Celebrity Skank To Make Area Appearance
Long a tragic joke in metropolitan hubs across the world, Paris Hilton is taking to the ’burbs in order to peddle her brand of stink water. She makes an appearance at Robinsons-May in Montebello today, Thursday 2/9. Those attendees purchasing not one, but two, of her fragrances (totaling about $100 of merch) will have the privilege of meeting her and getting her autograph, which currently fetches up to $5 on eBay.
The intent here no doubt is to market to ethnically diverse, middle class communities, selling them the socialite’s image, the wealth, the fame. Buy a piece of the dream! Or the smell of it at least. But the whole blonde-haired-blue-eyed-clubgoing-millionaire-heiress shtick isn’t flying with an increasingly media-savvy, heritage-conscientious young Latino community. Paris and her marketing goons are in for a rude awakening. The target market sees her for what she is, and has several choice words for it in English, Spanish or, even better, some poetic combination thereof.

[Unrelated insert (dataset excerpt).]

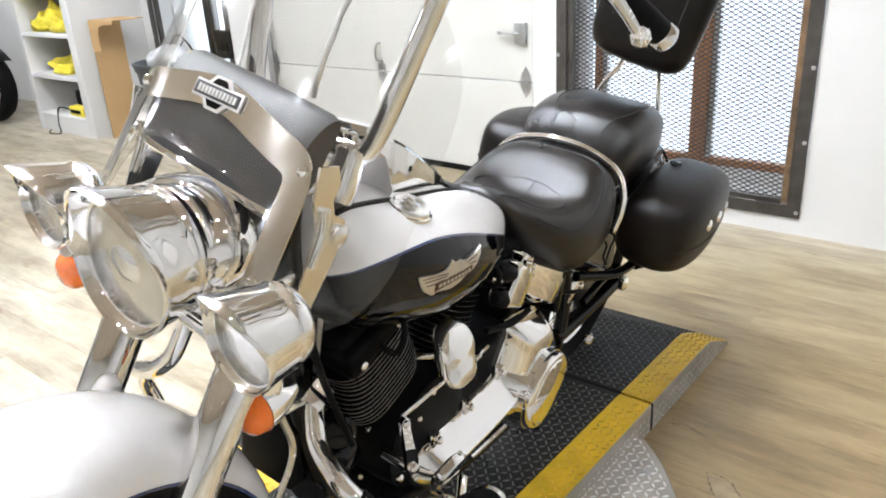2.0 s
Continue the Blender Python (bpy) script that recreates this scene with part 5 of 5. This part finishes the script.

Add to this news of her fresh restraining order in which Paris, in addition to threatening his life, is quoted as calling the complainant a “lazy Mexican” and you have the makings of a disastrous appearance in Montebello, a town that is lousy with them damn lazy Mexicans.
Don’t let us down, Montebello. Let her know you are not buying what she is selling, perfumes or otherwise. Remember the record store signing scene in Spinal Tap? How great would a repeat of that be–leaving her sitting there at a sad folding table, bodyguard goons on either side, as she txts obliviously on her Sidekick for the whole 2 hours. Just wait a few months and you’ll be able to buy her crap in 99 Cent Stores as gag gifts anyhow.